NEW ROCHELLE, NY — More than 200 art students, including some from the PAVE program, took their pottery and sculpture, easels and palettes outside on campus grounds last week to be inspired by and work in nature. Students practiced the outdoor traditions of Japanese Raku and En Plein Air painting, under the guidance of teachers Joanna Schomber, Grace Fraioli, Alexi Brock, Scott Seaboldt and Moira McCaul.
“We’ve been doing this event annually for over 15 years,” said Brock, who helped lead the painting portion. “Each time, we work in a different media and on a new assignment.”
The PAVE Visual Arts 1, 2 and 3, Drawing & Painting 2 and 3, and the AP Art 2D classes painted “en plein air,” a term coined by the Impressionists that means “in the open air.” And, just like the Impressionists, students worked with a palette of warm and cool primary colors (reds, yellows and blues) mixing them with just some white to create their secondary, tertiary and complementary colors.
“The students created two paintings of natural settings around campus, one in the morning from 8 a.m. until 11 a.m. and a second in the afternoon, from 11 a.m. until 2 p.m.,” said Brock. “Both sessions focused on the same scene, with the intent of exploring how the light and shadows changed with the time of day, and how that effected the colors.”
New Rochelle High School alumnus Julian Rapp (2003) was this year’s guest artist. He painted alongside the students, shared his own en plein air painting experiences and images of his painting sessions in New York City, New Rochelle, Vietnam and Indonesia. Rapp, whose pieces reside in many private collections here and abroad, shared his enthusiasm for the young artists’ work on his Instagram page.

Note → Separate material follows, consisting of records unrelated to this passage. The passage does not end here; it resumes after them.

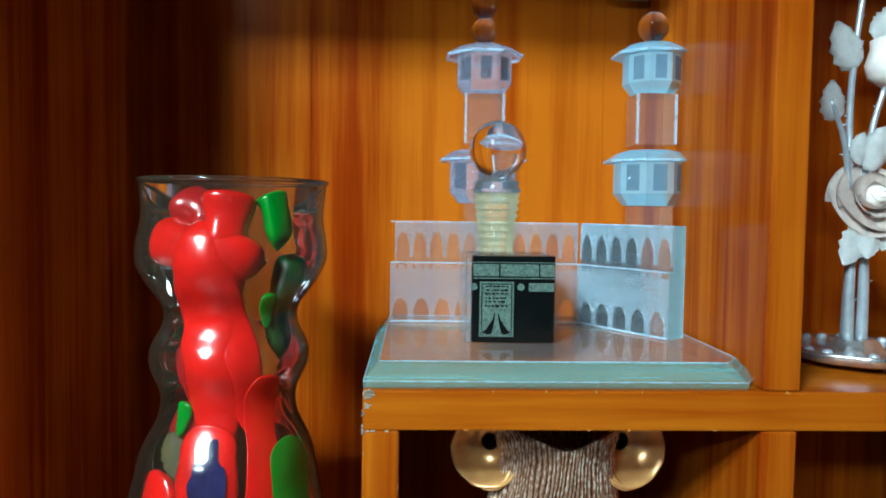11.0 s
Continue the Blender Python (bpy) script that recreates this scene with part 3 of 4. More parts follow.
def pepper(name, pts, fat, mat, label=""):
    bm = bmesh.new()
    line = smooth_line(pts, 14)

    def prof(s):
        shoulder = math.sqrt(max(0.0, 1 - (1 - s / 0.16) ** 2)) if s < 0.16 else 1.0
        return fat * max(0.03, shoulder * (1 - 0.22 * s) * (1 + 0.07 * math.sin(9 * s + fat * 900)) * (1 - max(0.0, (s - 0.72) / 0.28) ** 2.2) + 0.02)
    add_tube(bm, line, prof, 24, lobes=3, depth=0.06, twist=1.0)
    for v in bm.verts:
        v.co += Vector((noise.noise(v.co * 70), noise.noise(v.co * 70 + Vector((9, 0, 0))), 0)) * 0.0022
    press(bm, 0.0016 + 0.0005 * (len(jar.children) % 4) + (0.0045 if mat == dark_red else 0.0))
    return part(name, bm, mat, jar, label, True)


pepper("red_pepper", [(-0.1960, 0.716, 1.547), (-0.1970, 0.713, 1.533), (-0.1990, 0.713, 1.520), (-0.2030, 0.714, 1.500)], 0.0150, red)
pepper("red_pepper", [(-0.2370, 0.730, 1.517), (-0.2260, 0.718, 1.516), (-0.2080, 0.711, 1.513), (-0.1900, 0.712, 1.509), (-0.1760, 0.722, 1.505)], 0.0155, red)
pepper("red_pepper", [(-0.2300, 0.742, 1.540), (-0.2180, 0.735, 1.534), (-0.2100, 0.728, 1.522)], 0.0130, dark_red)
pepper("red_pepper", [(-0.2030, 0.722, 1.530), (-0.2070, 0.713, 1.505), (-0.2095, 0.710, 1.480), (-0.2070, 0.711, 1.452), (-0.2040, 0.714, 1.425), (-0.2010, 0.716, 1.385)], 0.0200, red)
pepper("red_pepper", [(-0.2080, 0.708, 1.508), (-0.1980, 0.704, 1.482), (-0.1880, 0.707, 1.455), (-0.1830, 0.711, 1.428), (-0.1810, 0.714, 1.400)], 0.0125, red)
pepper("red_pepper", [(-0.2180, 0.722, 1.460), (-0.2160, 0.716, 1.440), (-0.2120, 0.716, 1.415), (-0.2100, 0.716, 1.395)], 0.0130, dark_red)
pepper("red_pepper", [(-0.2080, 0.705, 1.412), (-0.2070, 0.699, 1.385), (-0.2060, 0.697, 1.345), (-0.2050, 0.701, 1.300)], 0.0185, red)
pepper("red_pepper", [(-0.1700, 0.716, 1.440), (-0.1670, 0.704, 1.400), (-0.1720, 0.700, 1.345), (-0.1705, 0.706, 1.285)], 0.0150, red)
pepper("red_pepper", [(-0.2380, 0.711, 1.385), (-0.2410, 0.707, 1.350), (-0.2400, 0.709, 1.315), (-0.2420, 0.716, 1.284)], 0.0165, red)
pepper("red_pepper", [(-0.1990, 0.716, 1.272), (-0.2040, 0.711, 1.240), (-0.2090, 0.710, 1.210), (-0.2130, 0.711, 1.172)], 0.0290, red)
pepper("red_pepper", [(-0.2180, 0.720, 1.235), (-0.2190, 0.717, 1.215), (-0.2200, 0.714, 1.195), (-0.2220, 0.714, 1.175)], 0.0170, red)
pepper("red_pepper", [(-0.1850, 0.732, 1.275), (-0.1830, 0.726, 1.245), (-0.1870, 0.728, 1.205), (-0.1910, 0.732, 1.180)], 0.0200, dark_red)
pepper("red_pepper", [(-0.2140, 0.750, 1.420), (-0.2110, 0.755, 1.380), (-0.2110, 0.760, 1.320), (-0.2110, 0.756, 1.280)], 0.0290, dark_red)
pepper("red_pepper", [(-0.2300, 0.728, 1.330), (-0.2280, 0.722, 1.305), (-0.2220, 0.722, 1.285), (-0.2160, 0.724, 1.262)], 0.0180, dark_red)
pepper("green_pepper", [(-0.1580, 0.732, 1.398), (-0.1540, 0.722, 1.370), (-0.1555, 0.720, 1.335), (-0.1600, 0.728, 1.288)], 0.0205, green)
pepper("green_pepper", [(-0.2170, 0.704, 1.330), (-0.2150, 0.704, 1.305), (-0.2110, 0.708, 1.283), (-0.2130, 0.710, 1.258)], 0.0125, green)
pepper("green_pepper", [(-0.1740, 0.722, 1.546), (-0.1700, 0.720, 1.534), (-0.1690, 0.724, 1.512)], 0.0095, green)
pepper("green_pepper", [(-0.1640, 0.742, 1.510), (-0.1680, 0.738, 1.480), (-0.1720, 0.738, 1.445)], 0.0110, dark_green)
pepper("green_pepper", [(-0.2240, 0.716, 1.424), (-0.2250, 0.716, 1.414), (-0.2260, 0.718, 1.402)], 0.0055, green)
pepper("green_pepper", [(-0.1740, 0.720, 1.488), (-0.1740, 0.720, 1.478), (-0.1750, 0.722, 1.466)], 0.0052, green)

# purple blob standing in for the bluish reflection on the peppers
bm = bmesh.new()
add_ball(bm, (-0.2045, 0.6945, 1.3830), 0.0105, 32, 24, (1.0, 0.75, 2.0))
for v in bm.verts:
    v.co.x += 0.0045 * noise.noise(v.co * 95)
    v.co.z += 0.0060 * noise.noise(v.co * 110 + Vector((4, 0, 0)))
press(bm, 0.0008, True)
part("reflection_patch", bm, purple, jar, "glossy dark purple patch standing in for a reflection", True)


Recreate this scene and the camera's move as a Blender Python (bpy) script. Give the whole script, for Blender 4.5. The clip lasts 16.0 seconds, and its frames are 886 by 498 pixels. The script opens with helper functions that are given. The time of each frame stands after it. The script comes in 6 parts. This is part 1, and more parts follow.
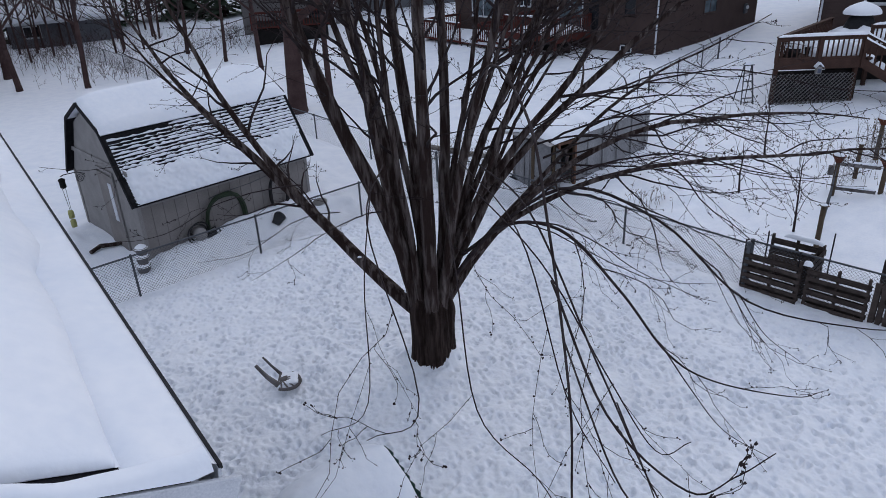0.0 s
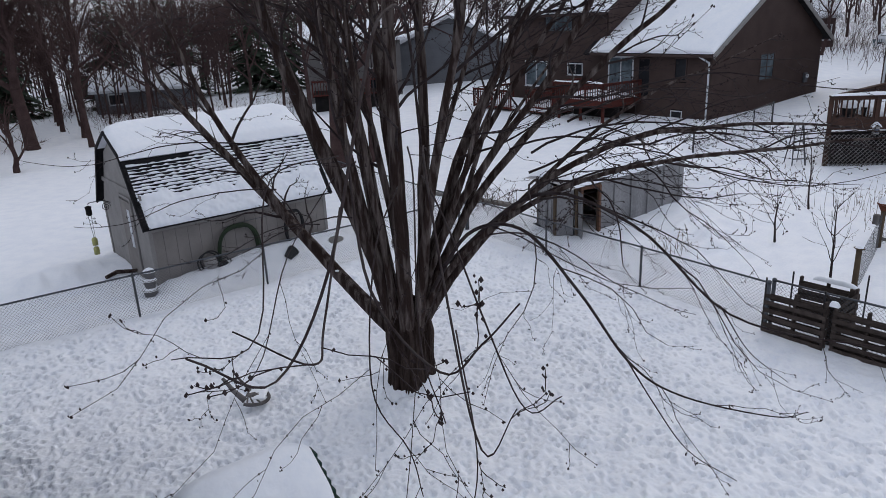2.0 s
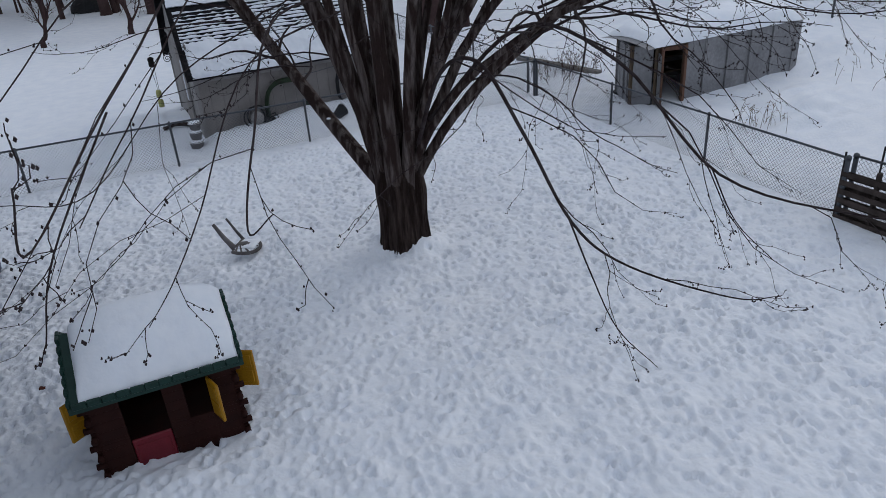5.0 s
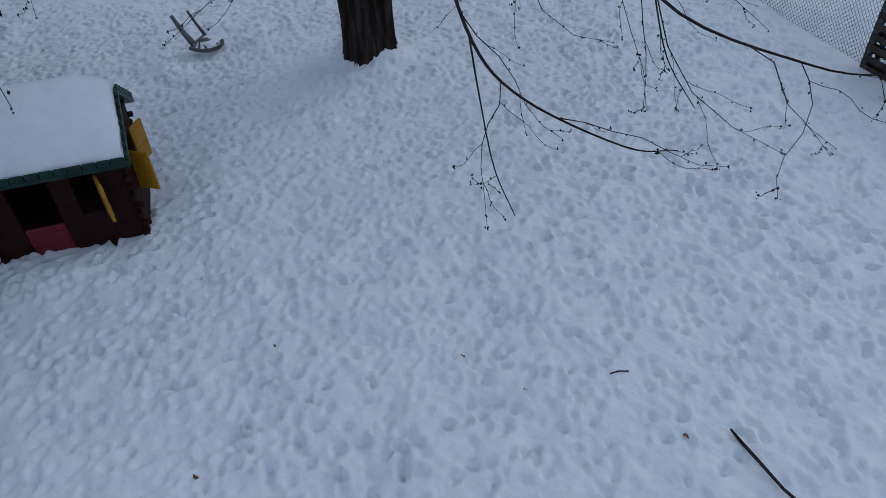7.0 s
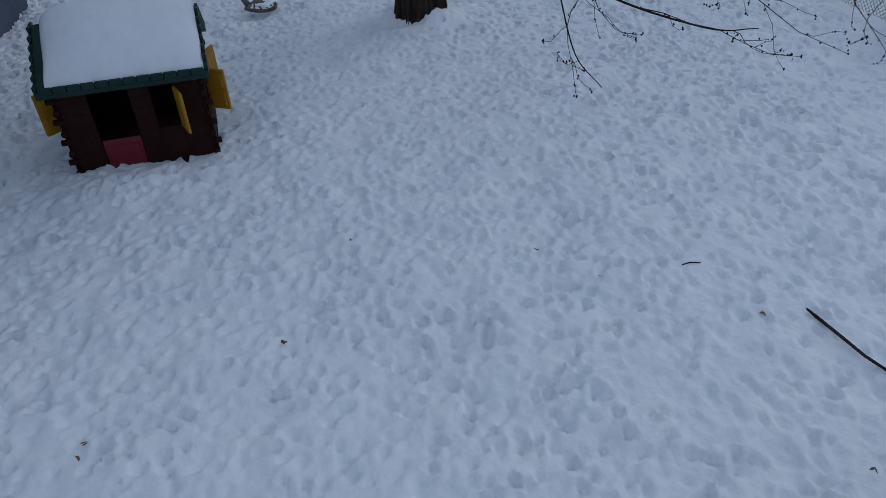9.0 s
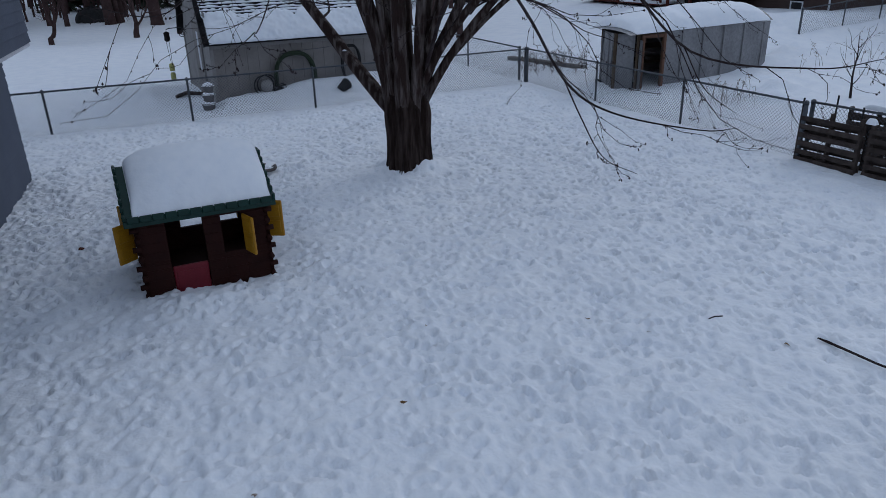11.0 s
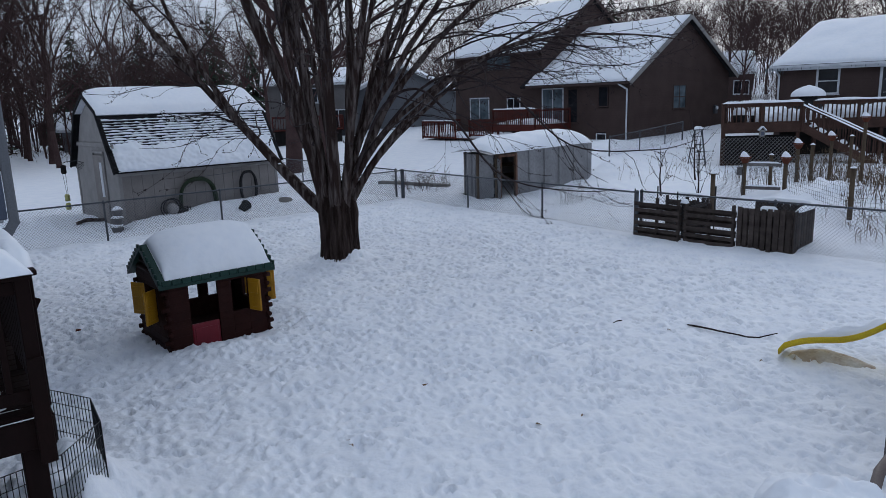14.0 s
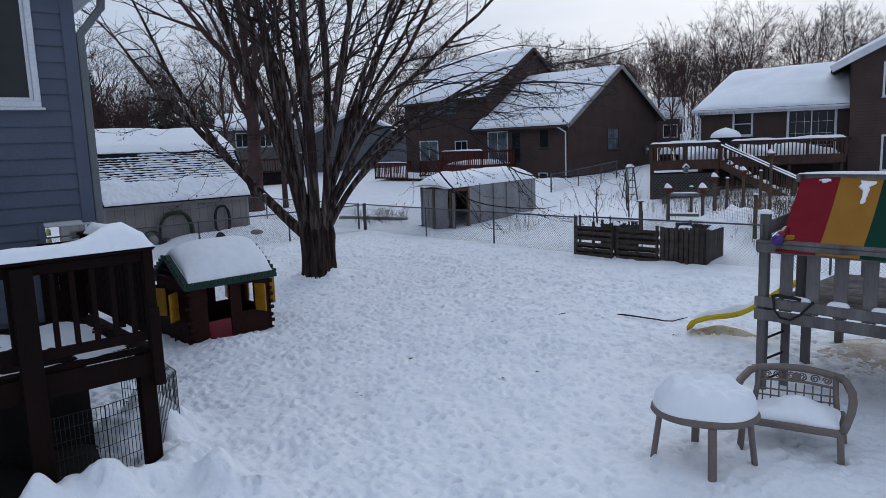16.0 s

Teachers Joanna Schomber and Grace Fraioli led their sculpture and ceramics students respectively through the process of building two outdoor kilns used to complete Raku projects, a Japanese form of firing clay and glazes that dates back to ancient times. Raku is associated with tea ceremonies, so Fraioli had her ceramics students create Japanese style tea cups in line with this tradition.
“The sculpture students did an organic clay form project,” said Schomber. “They had to create something out of clay, drawing their inspiration from an object in nature.”
The firing process is two-fold: Each piece is shaped by hand and pre-fired in the art department’s indoor kilns. Pieces are then painted with a special Raku glaze, and fired a second time in the outdoor kilns. They are then finished off in a fire pit, which the students also constructed.
“The full firing process takes anywhere from 45 minutes to an hour per kiln load,” said Schomber. “When the pieces come out of the kiln, they’re placed into the fire pits for half an hour.”
The students spent the entire day outside plying their crafts. Sculptors and ceramic artists loaded and unloaded the kilns in a constant rotation to ensure everyone’s work was completed. Clusters of painters dotted the lawn, working together with Rapp to capture their Impressionistic takes on the NRHS campus. It was another successful and inspiring day of creativity for the great artists of New Rochelle and their instructors.